Defendants who are facing trial for a misdemeanor have a right to some type of pretrial release. There are different types of release, and a judge determines the type a defendant is eligible for.
According to the Judicial Council of Georgia, Administrative Office of the Courts, a defendant has the right to appear before a judge as soon as possible after the arrest. There are also consequences if the defendant violates the condition of the release.
A defendant arrested without a warrant must appear before a judge within 48 hours of arrest, while a defendant arrested on a warrant must appear within 72 hours of arrest. The judge considers various factors when determining bail, including the defendant’s financial situation.
Forms of release
There are different forms of release.

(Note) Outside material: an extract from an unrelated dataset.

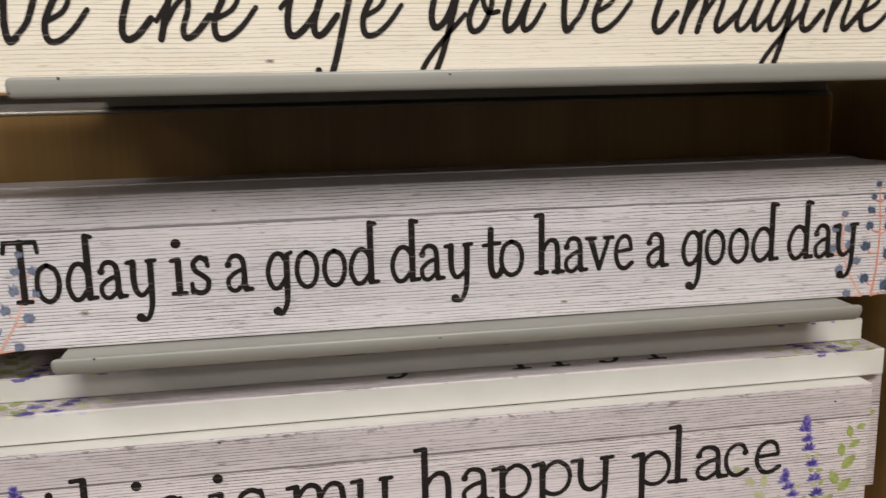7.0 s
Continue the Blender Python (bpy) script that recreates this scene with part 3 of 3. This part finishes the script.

One option the judge might offer is unsecured release on the defendant’s own recognizance, which means he or she does not owe a type of bond. The judge may also offer unsecured release with entrance into a diversion or intervention program.
The judge may also require a secured bond for pretrial release. This may include cash, real property, the defendant’s driver’s license, commercial surety or personal surety. Another release option is electronic monitoring.
Conditions of an electronic monitoring program
FindLaw discusses that if pretrial release requires electronic monitoring, the judge will outline certain conditions the defendant must follow. Examples include:
- Home confinement except for approved trips
- Restrictions on alcohol and drug use with random drug testing
- Employment limitations
- Payment of associated monitoring fees
Consequences for bail violation or failure to appear
If a defendant violates any of the bail conditions or fails to appear at required court hearings, there are consequences. The defendant may face arrest for bail jumping, there is a forfeiture of any secured bond and there may be a revocation of the release.